Q2 churn concentrates in week-one drop-off
Self-serve churn ran at 5.8% a month in Q2 — well above the 1.6% we lose on the sales-assisted book — and it is not spread evenly. Six in ten self-serve accounts that left never finished week-one onboarding. Fix that one drop-off and the model says most of the lost revenue comes back.
source → billing export (Stripe), 2026-06-28+1 more
source → billing export (Stripe), 2026-06-28
Churn by cohort, six months
The two books have diverged since March. Sales-assisted churn holds near 1.6%, while the self-serve line has climbed almost every month, tracking release cycles that added signup steps without revisiting activation.
monthly logo churn rate by cohort, %
source → billing export (Stripe), 2026-06-28
Where the revenue and the risk sit
The self-serve book is most of the logos and a third of the revenue, but nearly all of the churn. Losing it quietly, one account at a time, is the failure mode — no single month looks alarming on its own.
| Cohort | Accounts | MRR | Monthly churn | State |
|---|---|---|---|---|
| Self-serve | 1,240 | $61k | 5.8% | degraded |
| Sales-assisted | 180 | $128k | 1.6% | healthy |
| Blended | 1,420 | $189k | 4.1% | degraded |
source → billing export (Stripe), 2026-06-28
What we ruled out
Price was not the driver: exit-survey “too expensive” held flat at 12% quarter over quarter, and downgrade-then-cancel paths accounted for fewer than 40 accounts.Downgrade-then-cancel = an account that dropped a tier before churning within 60 days; a proxy for value-fit, not price sensitivity. Nor was it one bad release — churn rose across three deploys, not a single regression. The signal that actually moved was activation. Accounts that reached their first published artifact in week one churned at 1.9%; those that did not churned at 14.2%.
source → product analytics funnel, W23–W26
The moment it surfaced
The activation split was not the question we started with — it fell out of the session halfway through, when the cohort averages refused to explain the spike.
The May spike doesn't line up with any release. What else moved?
Nothing on the release side — but splitting churned accounts by week-one activation does it: 1.9% for activated accounts vs 14.2% for the rest. The averages were hiding the split.
source → product analytics funnel, W23–W26
Decision needed this sprint. The onboarding rebuild competes with the billing migration for the same two engineers.

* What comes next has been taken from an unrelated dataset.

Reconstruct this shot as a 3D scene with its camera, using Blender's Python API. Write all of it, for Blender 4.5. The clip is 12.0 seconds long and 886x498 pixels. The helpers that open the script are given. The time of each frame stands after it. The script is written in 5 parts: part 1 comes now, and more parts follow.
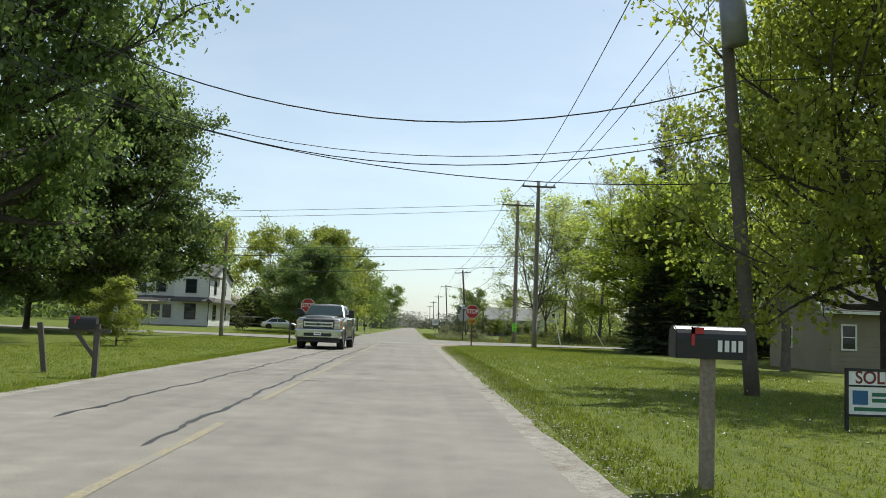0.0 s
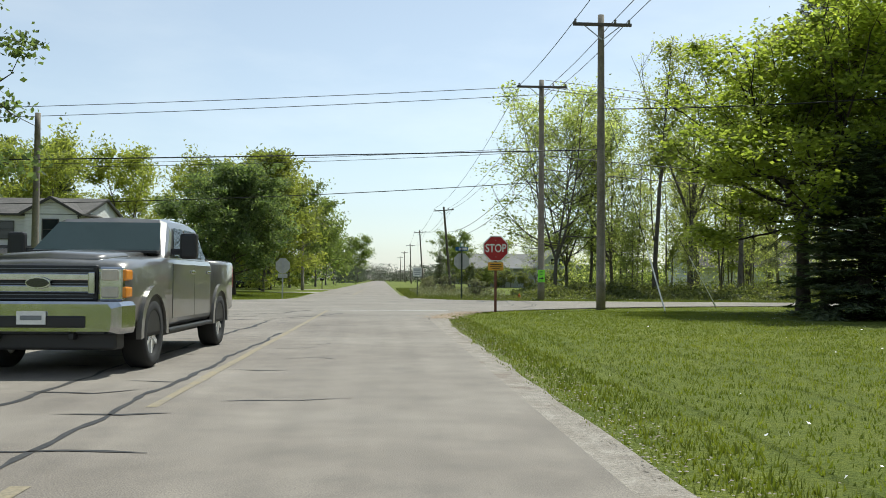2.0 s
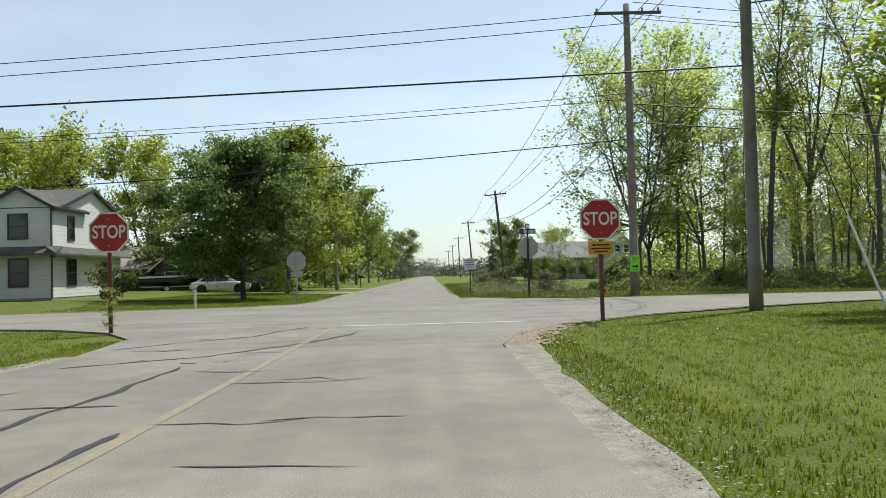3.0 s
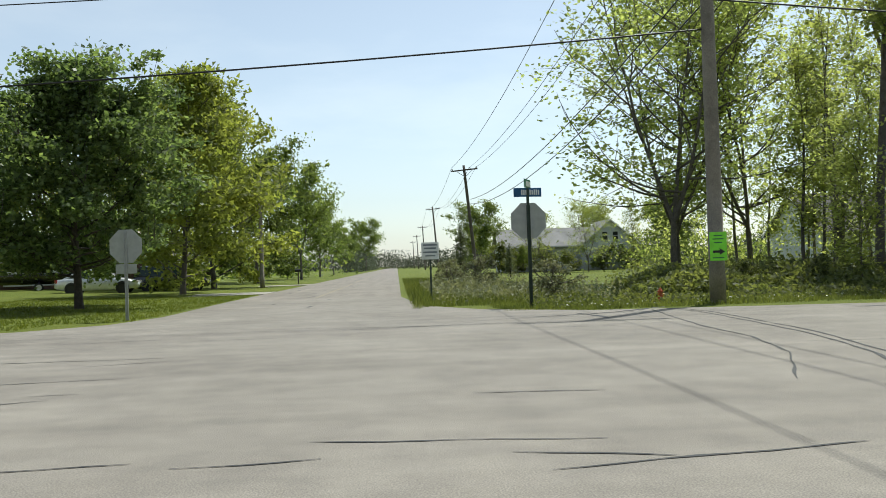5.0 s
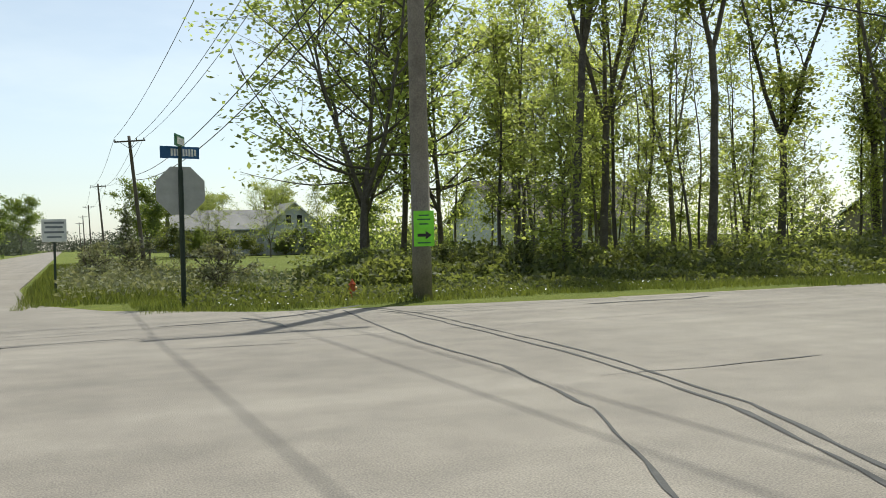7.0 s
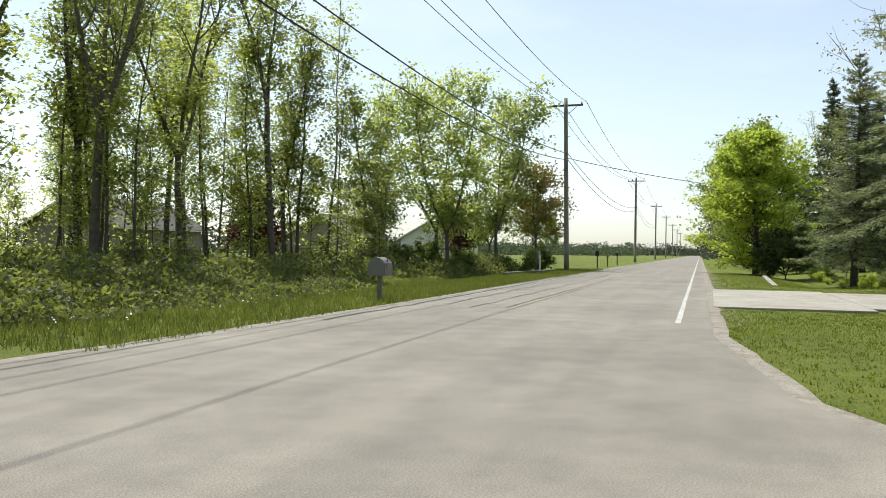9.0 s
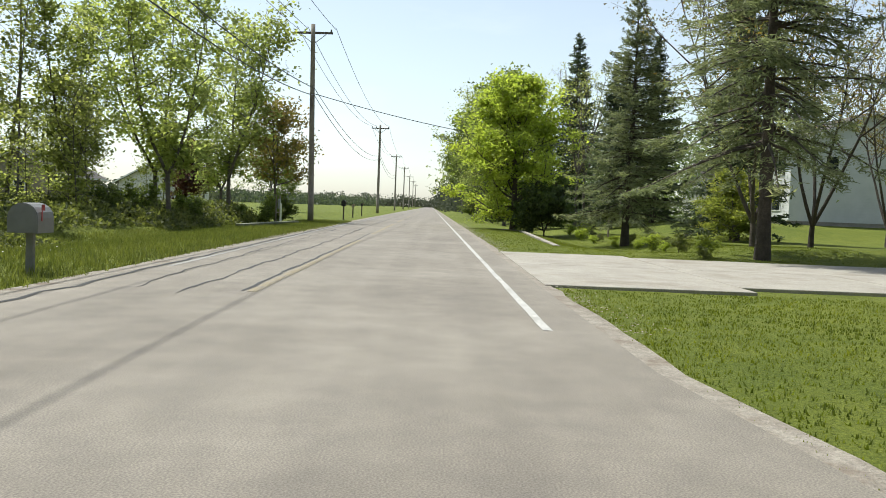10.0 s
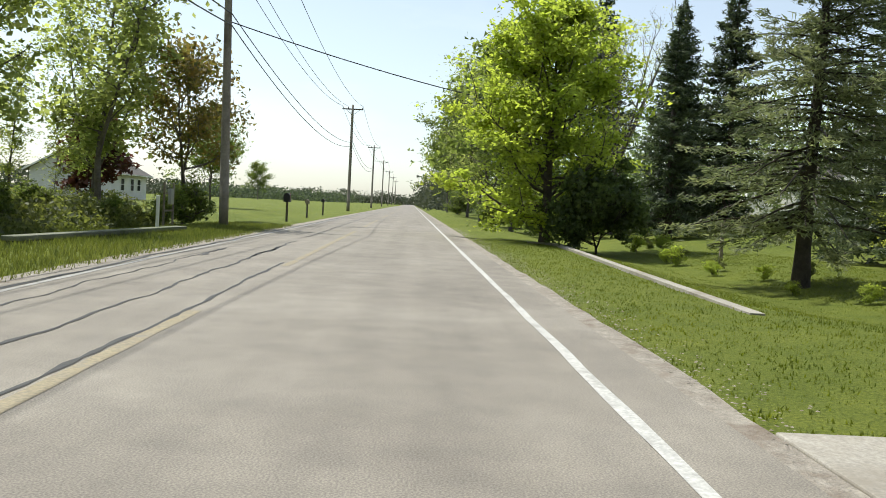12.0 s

If it slips past July, the Q3 self-serve plan carries roughly $14k of avoidable MRR loss that this analysis says is recoverable.
Next steps
- Make the week-one activation event the single north-star metric for the self-serve cohort.
- Rebuild the first-run flow to reach a published artifact in under five minutes, targeting 60% week-one activation.
- Trigger a lifecycle nudge for accounts still stalled before activation at day two and day five.
- Re-run this cohort read at the end of Q3 and compare against the 5.8% baseline.